MATERIAL —
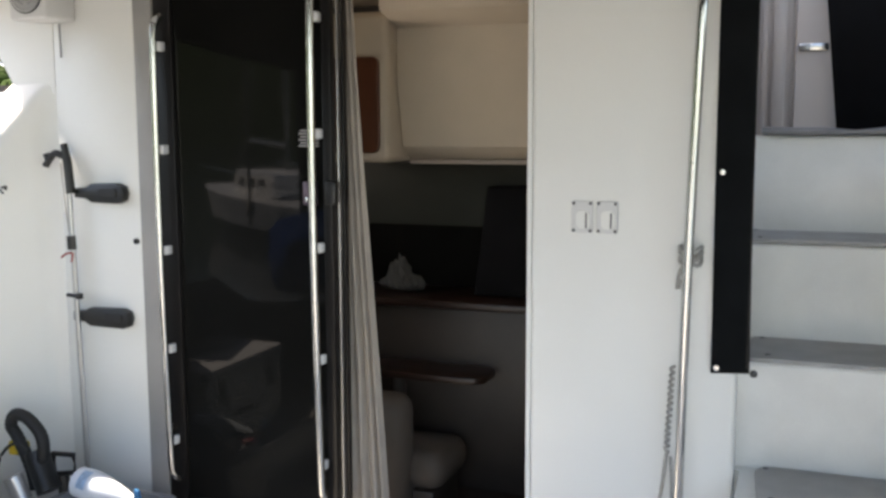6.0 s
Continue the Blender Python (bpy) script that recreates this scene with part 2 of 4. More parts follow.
def part(name, bm, mat, parent=None, label="", smooth=35):
    me = bpy.data.meshes.new(name)
    bmesh.ops.recalc_face_normals(bm, faces=bm.faces)
    bm.to_mesh(me)
    bm.free()
    me.materials.append(mat)
    if smooth:
        me.polygons.foreach_set("use_smooth", [True] * len(me.polygons))
        me.set_sharp_from_angle(angle=radians(smooth))
    ob = new(name, me)
    if parent is not None:
        ob.parent = parent
    if label:
        tagged(ob, label)
    return ob


def thing(name, label, category, at=(0, 0, 0), group="", kind=""):
    e = new(name)
    e.empty_display_size = 0.1
    e.location = at
    return tagged(e, label, category, group, kind)


def structure(name, bm, mat, label, category="", smooth=35):
    return tagged(part(name, bm, mat, None, "", smooth), label, category or name.split("_")[0], "", "structure")


B = bmesh.new

# ---- cockpit shell ----
bm = B()
box(bm, -2.42, 1.6, 1.0, 2.95, -0.06, 0.0)
# unseen aft part, lengthened past the bimini to bounce sunlight forward
box(bm, -1.2, 1.6, -2.6, 1.0, -0.06, 0.0)
structure("floor", bm, FLOOR_MAT, "grey nonskid cockpit floor of the boat")
bm = B()
prism(bm, [(-1.2, -2.7), (1.62, -2.7), (1.62, 2.6), (1.4, 4.9), (-2.1, 4.9), (-2.42, 2.95), (-2.42, 1.02), (-1.2, 1.02)], -1.6, -0.062, "z", 0.03, 2)
structure("hull", bm, GEL, "white gelcoat hull under the cockpit", "hull")
bm = B()
box(bm, -0.33, 0.272, 2.80, 2.92, 0.0, 2.75, 0.014, 3)
structure("wall_bulkhead", bm, GEL, "white gelcoat bulkhead between door and stairs", "wall")
bm = B()
box(bm, -2.16, -1.80, 2.87, 2.99, 0.0, 2.5, 0.012)
structure("wall_port_post", bm, GEL, "white gelcoat bulkhead strip beside the door", "wall")
bm = B()
prism(bm, [(-1.80, 2.262), (-1.0, 2.352), (-0.32, 2.40), (-0.32, 2.75), (-1.80, 2.75)], 2.845, 2.87, "y", 0.006, 1)
structure("wall_header", bm, GEL, "white gelcoat header above the sliding door", "wall")
bm = B()
box(bm, -1.80, -0.32, 2.80, 2.99, 0.0, 0.28, 0.01)
structure("door_sill", bm, GEL, "white moulded door sill with a metal track", "sill")

# port wing: the inner edge of its top, from the gunwale to the door post
WING = [(-2.36, 2.05, 0.875), (-2.37, 2.10, 0.94), (-2.38, 2.14, 1.012), (-2.385, 2.20, 1.11), (-2.39, 2.265, 1.21), (-2.40, 2.34, 1.31), (-2.41, 2.42, 1.37), (-2.425, 2.51, 1.392),
        (-2.40, 2.575, 1.445), (-2.35, 2.65, 1.543), (-2.285, 2.735, 1.664), (-2.23, 2.806, 1.765), (-2.20, 2.85, 1.82), (-2.15, 2.885, 1.87)]


def wing(name, label, flip):
    bm = B()
    rows = []
    for x, y, z in (tuple(p) for p in curve(WING, 3)):
        w = 0.102 + 0.075 * min(1.0, max(0.0, (y - 2.46) * 2.8))
        lift = 0.010 * math.exp(-((y - 2.50) / 0.17) ** 2)
        prof = [(0, 0), (0, z - 0.05), (-0.004, z - 0.025), (-0.014, z - 0.008), (-0.03, z), (-w * 0.8, z + 0.022 + lift), (-w * 0.95, z + 0.018 + lift), (-w, z + lift), (-w, -0.5)]
        rows.append([(flip(x + dx), y - dx * 0.18, h) for dx, h in prof])
    sheet(bm, rows)
    bm.faces.new([v for v in bm.verts][:9])
    return structure(name, bm, GEL, label, "wall", 50)


wing("wall_port_wing", "curved white gelcoat side wing of the cockpit", lambda x: x)
bm = B()
outline = [(-2.158, 1.80), (-2.34, 1.815), (-2.36, 1.85), (-2.40, 1.92), (-2.45, 1.99), (-2.51, 2.07), (-2.54, 2.11), (-2.545, 2.15), (-2.545, 2.3), (-2.158, 2.3)]
prism(bm, outline, 2.871, 3.02, "y")
structure("wall_port_pillar", bm, GEL, "white gelcoat pillar curving up into the overhang", "wall")
# overhang above the door, with a recessed panel and a lamp
bm = B()
rows = []
for x, ya, z, zf, k in ((-2.535, 2.37, 2.33, 2.24, 0), (-2.53, 2.362, 2.215, 2.128, 0), (-2.512, 2.355, 2.20, 2.115, 0), (-2.40, 2.305, 2.215, 2.14, 0), (-2.30, 2.255, 2.235, 2.17, 0.0), (-2.25, 2.23, 2.245, 2.185, 1), (-2.05, 2.125, 2.275, 2.235, 1),
                        (-1.8, 2.10, 2.30, 2.27, 1), (-1.4, 2.08, 2.33, 2.32, 1), (-0.5, 2.07, 2.36, 2.39, 1), (0.6, 2.08, 2.36, 2.40, 1), (1.3, 2.15, 2.34, 2.36, 1), (1.75, 2.3, 2.26, 2.28, 1)):
    zm = z + (zf - z) * (2.52 - ya) / (2.88 - ya)
    rows.append([(x, ya + 0.03, z + 0.13), (x, ya - 0.012, z + 0.08), (x, ya, z + 0.01), (x, ya + 0.025, z), (x, 2.52, zm), (x, 2.545, zm + 0.03 * k), (x, 2.90, zf + 0.012 * k)])
sheet(bm, rows, 0.02)
structure("ceiling_overhang", bm, GEL, "white gelcoat overhang above the saloon door", "ceiling", 50)
bm = B()
lathe(bm, [(0.045, 0.0), (0.045, -0.004), (0.036, -0.008), (0.03, -0.004), (0.0, -0.003)], pose(-2.29, 2.36, 2.226, 8, 5, 0), 20)
tagged(part("downlight", bm, BEIGE), "small round pale ceiling lamp in the white overhang", "ceiling lamp")
bm = B()
box(bm, -2.3, 1.7, 2.66, 4.9, 3.35, 3.45)
structure("ceiling_flybridge", bm, GEL, "white flybridge hardtop", "ceiling")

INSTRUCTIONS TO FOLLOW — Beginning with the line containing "Continue the Blender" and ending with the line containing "B = bmesh.new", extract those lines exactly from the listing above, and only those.

RESULT FOR THIS EXERCISE —
Continue the Blender Python (bpy) script that recreates this scene with part 2 of 4. More parts follow.
def part(name, bm, mat, parent=None, label="", smooth=35):
    me = bpy.data.meshes.new(name)
    bmesh.ops.recalc_face_normals(bm, faces=bm.faces)
    bm.to_mesh(me)
    bm.free()
    me.materials.append(mat)
    if smooth:
        me.polygons.foreach_set("use_smooth", [True] * len(me.polygons))
        me.set_sharp_from_angle(angle=radians(smooth))
    ob = new(name, me)
    if parent is not None:
        ob.parent = parent
    if label:
        tagged(ob, label)
    return ob


def thing(name, label, category, at=(0, 0, 0), group="", kind=""):
    e = new(name)
    e.empty_display_size = 0.1
    e.location = at
    return tagged(e, label, category, group, kind)


def structure(name, bm, mat, label, category="", smooth=35):
    return tagged(part(name, bm, mat, None, "", smooth), label, category or name.split("_")[0], "", "structure")


B = bmesh.new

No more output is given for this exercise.